The U.S. Centers for Disease Control and Prevention estimates that only 4 percent of Americans with the disease are younger than 65. But with the aging of the baby boom generation — and the coming Alzheimer’s epidemic, projected at 14 million cases by 2050 — the hard numbers behind that younger-onset percentage continue to rise.
Without timely diagnosis, people with Alzheimer’s lose valuable months when medications can most effectively slow their memory loss. The delay in diagnosis robs families of the chance to enjoy their time together and make financial and legal plans for the future.
Typically, experts say, families end up frustrated in seeking help, because primary care physicians aren’t looking for dementia in people still in the prime of life.
“Many providers find it hard to believe that someone so young could have dementia or Alzheimer’s,” said Elizabeth Edgerly, the Alzheimer’s Association of Northern California’s chief program officer.
“It’s really difficult. People in their 50s are misdiagnosed with bipolar disorder or depression or even midlife crisis. Or they’re told, ‘Of course, you have memory problems. Who doesn’t?’”

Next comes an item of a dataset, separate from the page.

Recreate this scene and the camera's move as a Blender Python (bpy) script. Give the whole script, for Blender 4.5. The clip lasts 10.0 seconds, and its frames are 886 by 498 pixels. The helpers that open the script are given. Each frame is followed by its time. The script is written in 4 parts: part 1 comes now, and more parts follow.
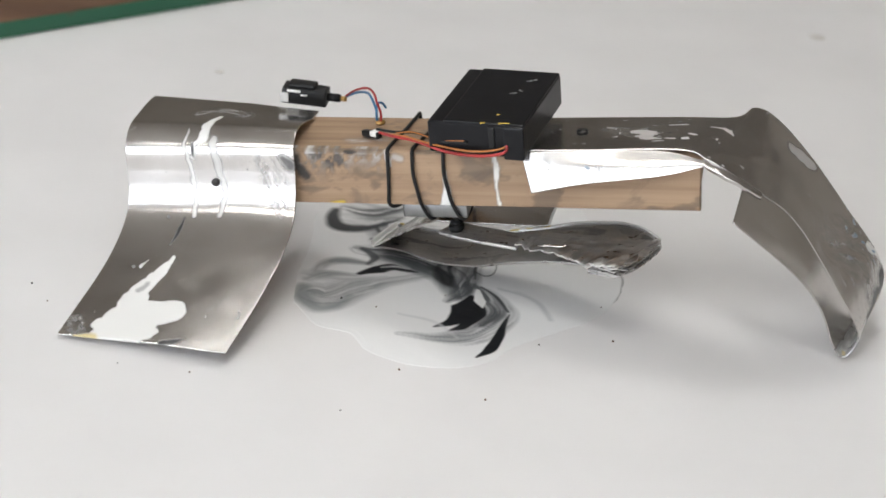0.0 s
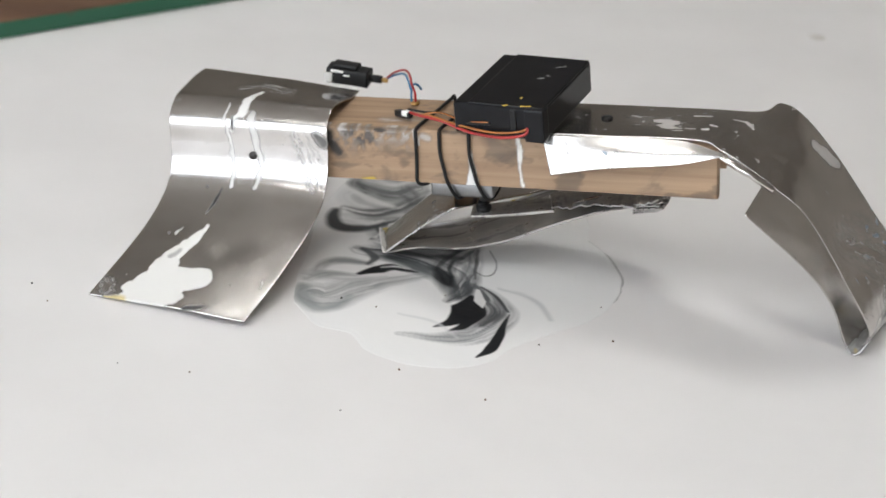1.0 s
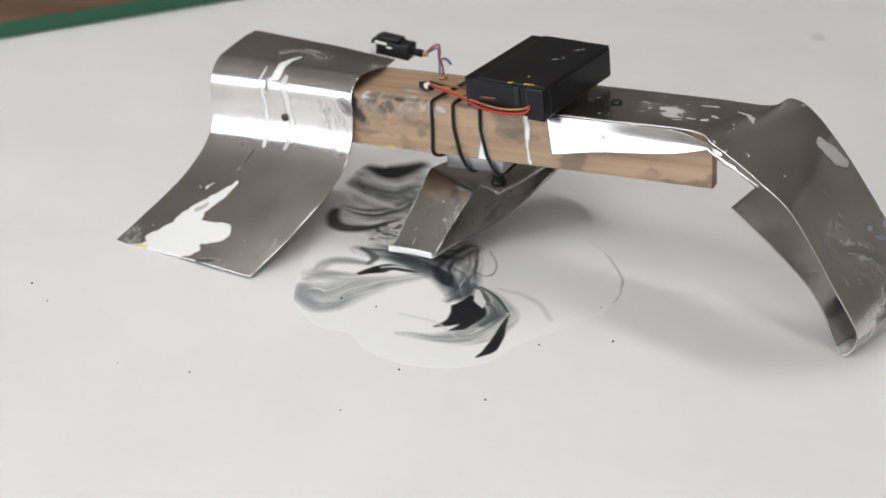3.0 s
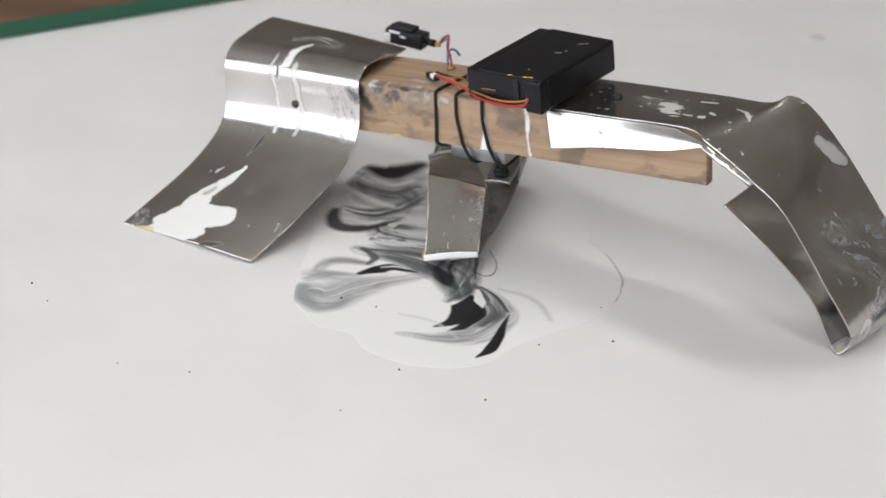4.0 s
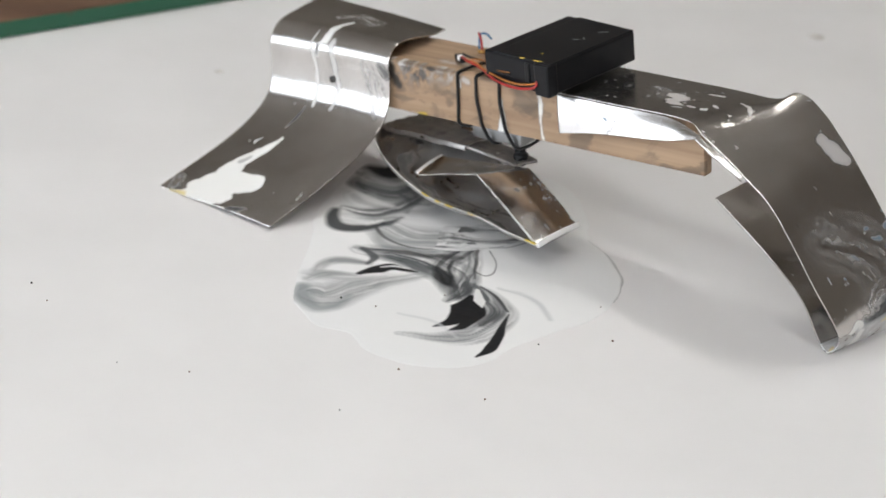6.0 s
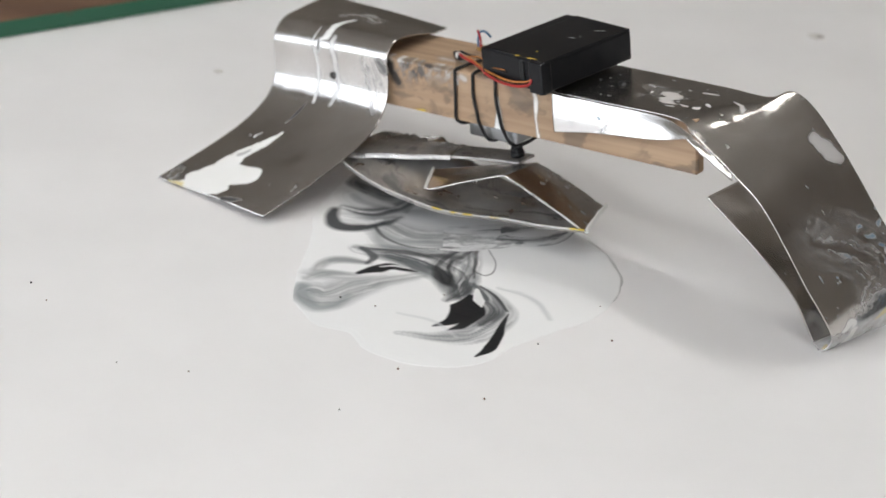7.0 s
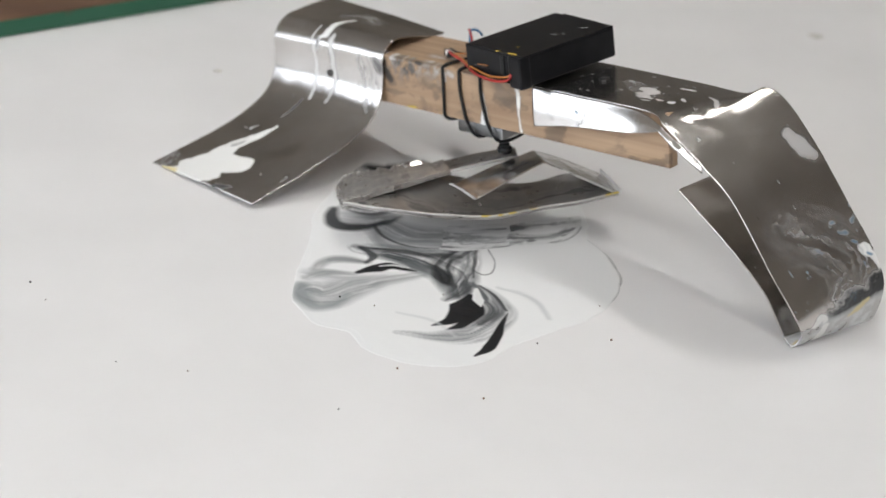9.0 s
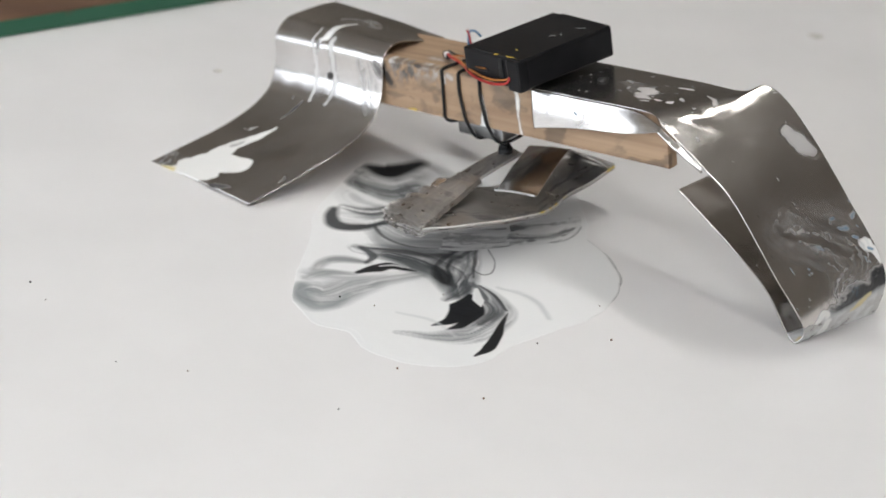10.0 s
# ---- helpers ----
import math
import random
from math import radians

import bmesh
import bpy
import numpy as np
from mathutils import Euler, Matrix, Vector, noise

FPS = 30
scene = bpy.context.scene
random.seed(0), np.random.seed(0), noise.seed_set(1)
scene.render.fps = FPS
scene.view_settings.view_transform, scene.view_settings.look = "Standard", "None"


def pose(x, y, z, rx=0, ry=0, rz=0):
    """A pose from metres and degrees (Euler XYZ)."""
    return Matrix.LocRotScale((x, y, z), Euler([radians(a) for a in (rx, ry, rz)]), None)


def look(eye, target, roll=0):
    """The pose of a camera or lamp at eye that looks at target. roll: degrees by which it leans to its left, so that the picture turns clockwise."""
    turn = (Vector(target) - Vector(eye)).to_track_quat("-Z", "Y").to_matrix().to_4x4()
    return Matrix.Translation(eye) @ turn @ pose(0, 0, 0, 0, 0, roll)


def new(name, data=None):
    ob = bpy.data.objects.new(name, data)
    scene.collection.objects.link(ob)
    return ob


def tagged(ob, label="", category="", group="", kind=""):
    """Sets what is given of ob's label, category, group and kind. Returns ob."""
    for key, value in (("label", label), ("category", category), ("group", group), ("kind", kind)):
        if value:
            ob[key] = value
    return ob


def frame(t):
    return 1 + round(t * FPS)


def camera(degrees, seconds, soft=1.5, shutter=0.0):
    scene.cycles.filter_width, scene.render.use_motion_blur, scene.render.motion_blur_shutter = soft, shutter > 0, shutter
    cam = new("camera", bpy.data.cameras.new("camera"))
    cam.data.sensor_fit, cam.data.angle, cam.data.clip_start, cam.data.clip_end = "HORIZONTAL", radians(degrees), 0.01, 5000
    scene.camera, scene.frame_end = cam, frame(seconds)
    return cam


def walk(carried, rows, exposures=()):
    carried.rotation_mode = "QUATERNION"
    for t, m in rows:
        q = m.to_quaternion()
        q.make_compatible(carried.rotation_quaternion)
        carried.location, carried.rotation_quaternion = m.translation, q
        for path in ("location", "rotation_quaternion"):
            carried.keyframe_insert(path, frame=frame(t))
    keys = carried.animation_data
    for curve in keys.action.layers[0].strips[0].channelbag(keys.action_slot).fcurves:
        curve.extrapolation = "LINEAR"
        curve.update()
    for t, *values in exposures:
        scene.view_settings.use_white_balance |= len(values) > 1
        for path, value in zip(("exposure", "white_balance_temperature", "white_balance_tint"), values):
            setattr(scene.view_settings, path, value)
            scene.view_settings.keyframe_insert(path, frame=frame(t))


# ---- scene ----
# camera: standing at the table, drifting a hair to the right at the end
EYE = (0.0, -0.9156, 0.4598)
cam = camera(27.0, 10.0, soft=1.6)
cam.data.dof.use_dof, cam.data.dof.focus_distance, cam.data.dof.aperture_fstop = True, 0.99, 9.0


def aim(pan, tilt):
    """The camera's pose, turned by pan and tilt degrees from its first view."""
    a, b = radians(pan), radians(-24.848 + tilt)
    way = Vector((math.sin(a) * math.cos(b), math.cos(a) * math.cos(b), math.sin(b)))
    return look(EYE, Vector(EYE) + way, 5.987)


walk(cam, [(0.0, aim(0, 0)), (4.5, aim(0, 0)), (7.0, aim(0.035, -0.018)), (9.0, aim(0.062, -0.033)), (10.0, aim(0.062, -0.033))],
     exposures=[(0.0, 0.0), (10.0, 0.0)])

# ---- light: a dim room world, and the glowing ceiling panels further down ----
world = bpy.data.worlds.new("world")
scene.world = world
world.use_nodes = True
world.node_tree.nodes["Background"].inputs[0].default_value = (0.9, 0.93, 1.0, 1)
world.node_tree.nodes["Background"].inputs[1].default_value = 0.03
LAMP = 15.7
DAYLIGHT = 3.4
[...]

For many patients, diagnosis is delayed because a comprehensive assessment of dementia requires a detailed clinical history and neurological exam, said DeCarli. The process takes an hour, and most primary care physicians, who can see up to 40 patients a day in their practices, don’t have the time.
“It’s a challenge for primary care physicians,” he said. “I tend to see them adapting a number of strategies. When someone has memory complaints, they get a brain scan and get the patient on memory-enhancing drugs.
“The other strategy is to minimize the complaint until the situation gets more severe.”
Complicating the picture is the fact that dementia has other causes beyond Alzheimer’s: Pain medications, vitamin B12 deficiency, thyroid conditions, chemotherapy and some infections also can cause memory loss. So can diabetes and vascular problems.
The average person with dementia comes into contact with the health care system four times more frequently than patients without dementia, DeCarli said.
Beyond the health consequences and frustration, families of people with early onset Alzheimer’s also deal with the fact that delayed diagnosis forestalls the process of applying for Social Security disability payments.
“The travesty of not getting diagnosed is that people are alone. They’re alone, and they have no idea what’s going on,” Edgerly said. “ It’s very sad.”